A new report that incorporates perspectives of higher education leaders nationwide, including University of Connecticut President Susan Herbst, is urging colleges and universities to enhance their governing boards’ oversight of their athletics programs.
The Association of Governing Boards of Universities and Colleges (AGB) today released “Trust, Accountability, and Integrity: Board Responsibilities for Intercollegiate Athletics,” the result of extensive study by the association under the guidance of a 14-member advisory board.
The report, an initiative of the AGB Intercollegiate Athletics Project, was released at today’s Knight Commission on Intercollegiate Athletics (KCIA) meeting in Washington, D.C. The findings were presented by AGB President Richard D. Legon and John T. Casteen, president emeritus of the University of Virginia and director of the project. Casteen also was UConn’s 11th president, serving from 1985 to 1990.
“It is imperative that our nation’s colleges and universities find ways to ensure transparent, responsible management of our valued intercollegiate athletics programs while protecting and furthering our academic missions. It was an honor to serve with President Casteen and others who care so deeply about student success,” Herbst says.

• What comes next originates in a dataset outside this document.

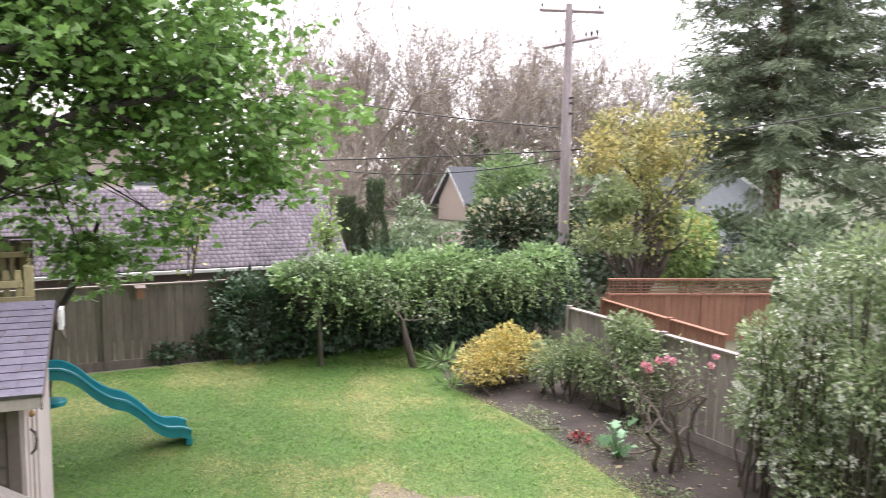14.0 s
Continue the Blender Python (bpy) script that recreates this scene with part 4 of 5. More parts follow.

The new report cautions that as intercollegiate athletics departments increasingly operate like businesses, boards must act to ensure an appropriate balance between athletics and academics in their institutions, or policy makers or regulators will do it for them.
The report focuses on three recommendations for appropriate board engagement:
- The governing board is ultimately accountable for athletics policy and oversight and must fulfill this fiduciary responsibility.
- The board must act decisively to uphold the integrity of the athletics program and its alignment with the academic mission of the institution.
- The board must educate itself about its policy role and oversight of intercollegiate athletics.
“In light of recent issues in college sports, it is imperative for boards to function at a higher level of awareness and judgment in order to address the financial challenges associated with college sports, to ensure the link between intercollegiate athletics and academic priorities, and to reaffirm standards and ethics in college athletics,” Legon says.
“Chief executive officers administer their institutions’ sports programs on a daily basis,” Casteen said, “but boards must engage actively and appropriately in the policy considerations surrounding the key issues, which can have a major impact on their institutions’ financial welfare and reputation.”
As part of the report, AGB surveyed chief executive officers and board chairs of Division I institutions, as well as of university systems that include Division I institutions.
The survey asked those institutional leaders how they have applied recommendations from AGB’s 2009 “Statement on Board Responsibilities for Intercollegiate Athletics” and about other governance issues related to college sports, including compliance with the rules and regulations of the National Collegiate Athletic Association (NCAA) and various conferences.
Electronic copies of the report and its supplemental survey data are available online at www.agb.org.